By acquiring First Charter, Fifth Third would get 59 branches, mostly in Charlotte and Raleigh, including a two-branch foothold in the Atlanta market. It would enter Georgia with the purchase of R-G Crown, which has three branches in Augusta. Mr. Kabat said Fifth Third would look for more deals in Georgia but also would build branches there.
Though Fifth Third will continue to look at the Southeast, it also is interested in participating in the consolidation of the fragmented Midwestern market. Mr. Kabat said it is also eyeing the Middle Atlantic states. Fifth Third has the capacity to make larger deals, Mr. Kabat said. "We would be comfortable in the $1 billion to $5 billion market cap size. … That's our core strike zone."
That assertion might not sit well with analysts.
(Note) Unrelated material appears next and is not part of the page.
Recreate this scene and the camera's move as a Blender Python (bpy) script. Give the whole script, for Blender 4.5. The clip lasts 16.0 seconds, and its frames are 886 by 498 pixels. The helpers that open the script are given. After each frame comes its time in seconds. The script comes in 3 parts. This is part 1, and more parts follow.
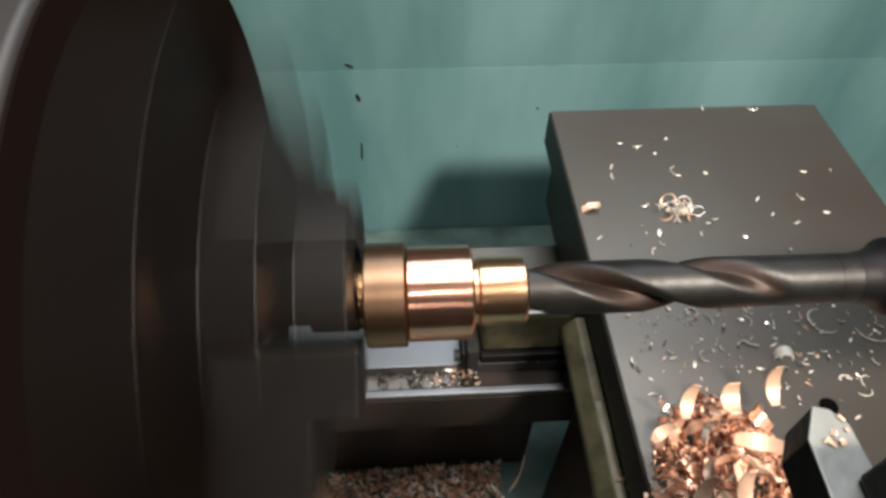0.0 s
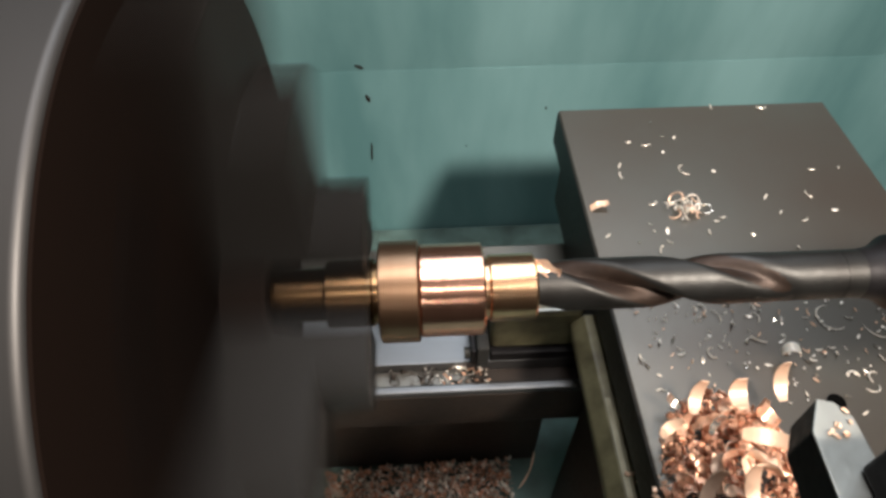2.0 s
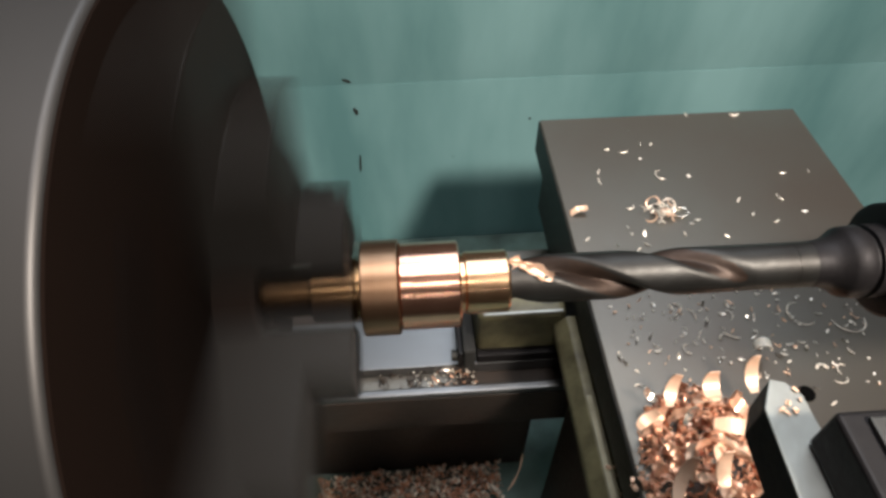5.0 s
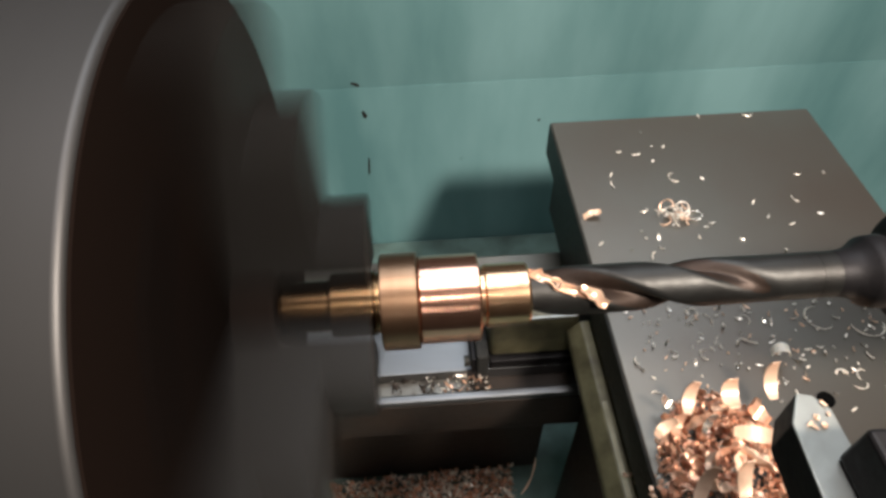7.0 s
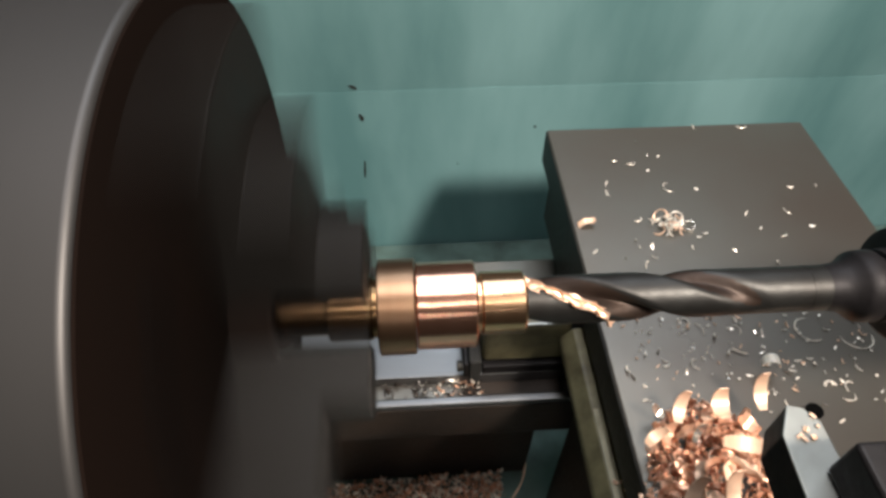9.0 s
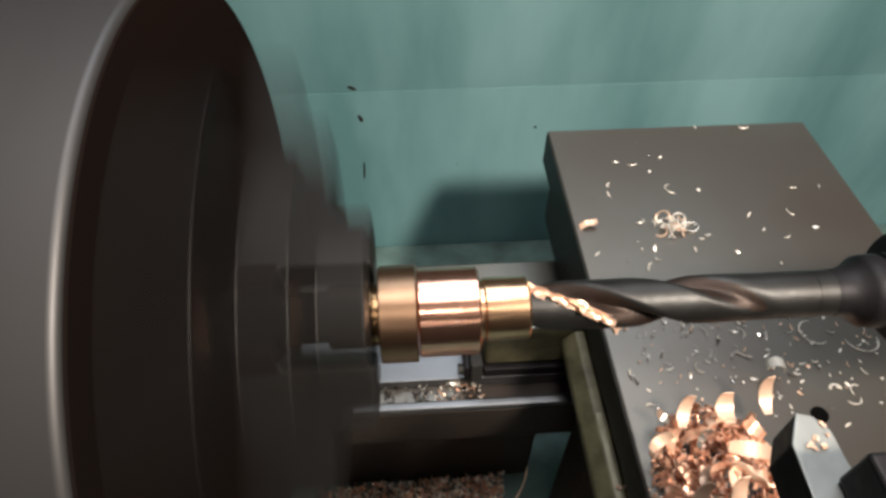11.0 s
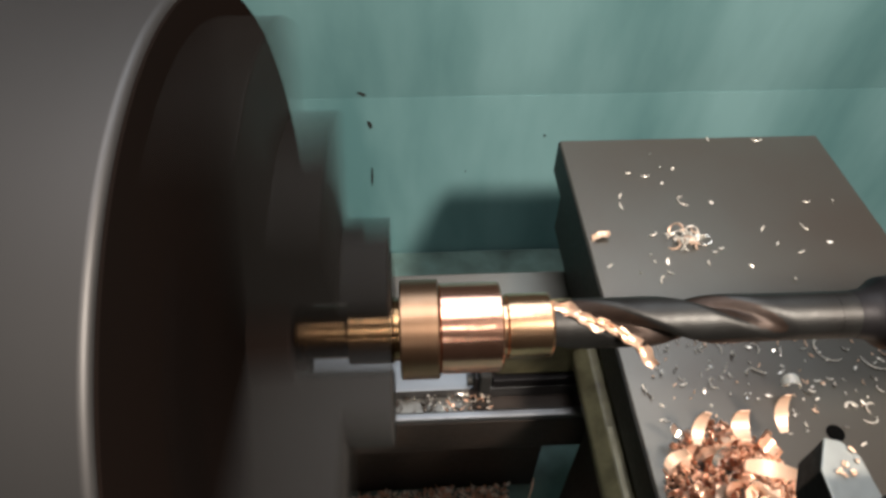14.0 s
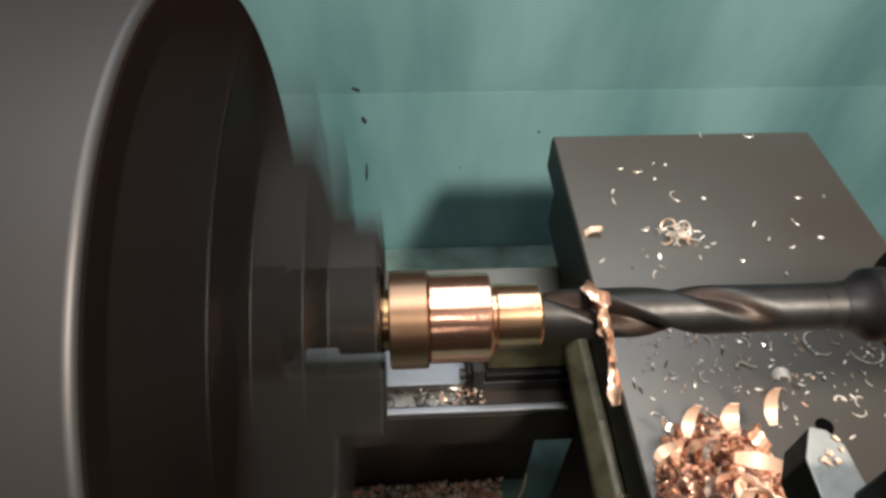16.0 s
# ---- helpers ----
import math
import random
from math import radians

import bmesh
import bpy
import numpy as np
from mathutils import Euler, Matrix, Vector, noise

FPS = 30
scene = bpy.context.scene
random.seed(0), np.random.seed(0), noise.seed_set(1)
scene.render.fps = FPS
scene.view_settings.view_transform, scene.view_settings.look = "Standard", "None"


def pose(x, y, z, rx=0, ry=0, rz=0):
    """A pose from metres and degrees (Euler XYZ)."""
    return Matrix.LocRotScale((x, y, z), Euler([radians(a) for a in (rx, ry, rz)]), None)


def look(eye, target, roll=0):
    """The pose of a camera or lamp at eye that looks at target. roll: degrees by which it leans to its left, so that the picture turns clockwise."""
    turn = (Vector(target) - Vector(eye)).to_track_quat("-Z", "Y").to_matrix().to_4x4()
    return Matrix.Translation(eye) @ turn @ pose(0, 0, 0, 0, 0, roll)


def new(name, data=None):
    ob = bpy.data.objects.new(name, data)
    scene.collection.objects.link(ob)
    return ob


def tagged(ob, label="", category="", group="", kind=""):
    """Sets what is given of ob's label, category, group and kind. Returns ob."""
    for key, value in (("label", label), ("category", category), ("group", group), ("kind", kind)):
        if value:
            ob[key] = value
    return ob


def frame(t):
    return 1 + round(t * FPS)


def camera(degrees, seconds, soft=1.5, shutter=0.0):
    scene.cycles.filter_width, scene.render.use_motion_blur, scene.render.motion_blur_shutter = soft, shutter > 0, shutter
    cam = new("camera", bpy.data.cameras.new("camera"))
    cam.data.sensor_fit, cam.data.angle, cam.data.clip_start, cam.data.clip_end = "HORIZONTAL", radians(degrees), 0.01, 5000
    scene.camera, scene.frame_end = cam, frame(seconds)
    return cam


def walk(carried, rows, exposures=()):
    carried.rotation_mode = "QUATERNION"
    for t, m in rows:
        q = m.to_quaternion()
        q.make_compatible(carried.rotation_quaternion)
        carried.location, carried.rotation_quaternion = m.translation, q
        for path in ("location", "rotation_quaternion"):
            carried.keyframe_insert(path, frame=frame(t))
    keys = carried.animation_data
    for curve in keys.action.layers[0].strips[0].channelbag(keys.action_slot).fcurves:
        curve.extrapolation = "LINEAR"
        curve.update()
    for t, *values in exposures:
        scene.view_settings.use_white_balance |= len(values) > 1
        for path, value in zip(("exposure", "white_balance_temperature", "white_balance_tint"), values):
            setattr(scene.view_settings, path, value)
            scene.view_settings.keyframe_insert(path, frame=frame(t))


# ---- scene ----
cam = camera(70.04, 16.0, soft=3.1, shutter=0.7)
PATH = [
    (0.0, -0.00850, -0.03751, 0.18705, -3.524, -49.347, 0.666),
    (0.5, -0.00842, -0.03957, 0.18828, -3.051, -49.122, -0.040),
    (1.0, -0.00920, -0.04008, 0.18847, -3.145, -49.250, -0.179),
    (1.5, -0.00858, -0.04071, 0.18821, -2.488, -49.354, -0.655),
    (2.0, -0.00928, -0.03994, 0.18940, -2.333, -49.408, -0.412),
    (2.5, -0.00787, -0.04173, 0.18978, -2.475, -49.229, -0.443),
    (3.0, -0.00608, -0.04333, 0.19126, -3.090, -48.652, -0.400),
    (3.5, -0.00568, -0.04672, 0.19277, -2.977, -48.412, -0.796),
    (4.0, -0.00604, -0.04944, 0.19391, -3.271, -48.038, -0.668),
    (6.5, -0.00823, -0.04486, 0.19341, -3.291, -48.557, -0.509),
    (7.0, -0.00915, -0.04462, 0.19468, -2.539, -48.370, -1.622),
    (7.5, -0.00908, -0.04537, 0.19480, -2.970, -48.009, -1.241),
    (8.0, -0.00960, -0.04516, 0.19600, -3.212, -48.053, -1.096),
    (8.5, -0.00859, -0.04511, 0.19482, -3.801, -48.092, -0.060),
    (9.0, -0.01024, -0.04470, 0.19594, -3.562, -48.085, 0.287),
    (11.5, -0.01095, -0.04195, 0.19500, -3.679, -48.145, 0.179),
    (12.0, -0.01341, -0.04257, 0.19549, -3.527, -48.105, 0.601),
    (12.5, -0.01327, -0.04151, 0.19466, -3.375, -48.076, 0.417),
    (13.0, -0.01251, -0.04052, 0.19405, -3.804, -48.350, 0.611),
    (13.5, -0.01400, -0.03897, 0.19580, -4.177, -47.534, 1.229),
    (14.0, -0.01489, -0.03901, 0.19510, -3.566, -47.752, 0.964),
    (14.5, -0.01585, -0.03960, 0.19518, -3.799, -47.794, 1.057),
    (15.0, -0.01523, -0.04100, 0.19575, -4.349, -47.689, 1.444),
    (15.5, -0.01476, -0.04048, 0.19522, -4.056, -47.848, 1.499),
    (16.0, -0.01361, -0.04062, 0.19446, -4.083, -47.899, 1.495),
]
walk(cam, [(t, pose(x, y, z, 90 + pitch, 0, yaw) @ pose(0, 0, 0, 0, 0, roll)) for t, x, y, z, yaw, pitch, roll in PATH])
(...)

"They are losing financial flexibility," and Fifth Third's next cash deal would require it to raise debt, cut back on stock buybacks, or lower capital levels, said Peter J. Winter, an analyst with Bank of Montreal's BMO Capital Markets Corp. Reducing capital might not be a good idea at the beginning of a credit downturn, he said. Also, the price of the First Charter deal, and the fact that it is the second deal in short succession that would require cash, would limit Fifth Third's ability to expand further, he said.
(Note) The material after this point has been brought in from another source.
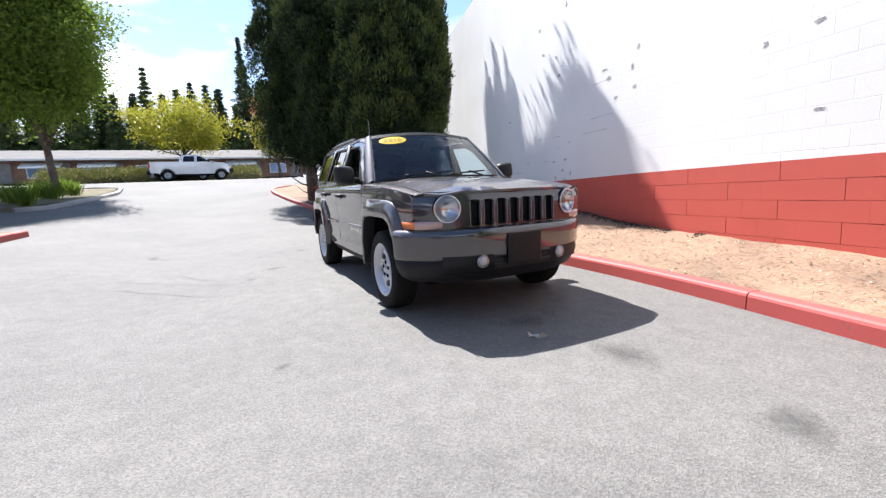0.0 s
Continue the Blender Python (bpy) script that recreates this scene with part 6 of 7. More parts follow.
bed("bed_island", "patchy dry grass and soil on the kerbed island", [(-0.6, -6.38), (-2.4, -6.17), (-5.0, -5.95), (-7.0, -5.82)], ((-0.6, -9.6), (-7.0, -10.4)), M_GRASS_DRY)
bed("bed_mulch", "red-brown bark mulch bed before the shed", [(2.7, -6.55), (1.0, -6.48), (-0.6, -6.38)], ((2.7, -14.0), (-0.6, -14.4)), M_MULCH, 0.118)
bed("bed_workshop", "red-brown bark mulch bed beside the workshop door", [(11.6, -9.35), (9.3, -8.45), (7.4, -7.8), (5.4, -7.05)], ((11.6, -11.4), (5.4, -10.2)), M_MULCH)
bed("pad_concrete", "pale concrete apron before the roll-up door", [(5.35, -7.0), (4.0, -6.75), (2.75, -6.5)], ((5.35, -10.15), (2.75, -10.15)), M_PAD, 0.05)
tagged(part("pad_units", box(0.3, 2.35, -10.9, -8.7, 0.3, 0.47, 0.01), M_PAD), "concrete pad under the cooling units", "pad", kind="structure")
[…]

Fifth Third valued First Charter's shares at $31, a 26% premium over their price on Dec. 31, before the stock, and most others in the banking sector, began a steep decline.
Citing the market premium, Gary B. Townsend of Friedman, Billings, Ramsey & Co. Inc., downgraded Fifth Third's shares to "underperform," from "market perform." He said the purchase would be dilutive to earnings for two years.
Mr. Kabat said the 32% premium on core deposits "is actually a little bit lower than what was paid for Southeast deposits in the past," and that the overall price is attractive "on some of the other metrics, like price to the last 12 months of earnings" or book value.
"We think it shows good financial discipline," he said.
Fifth Third's shares fell 2.7% Thursday, while First Charter's rose 38%.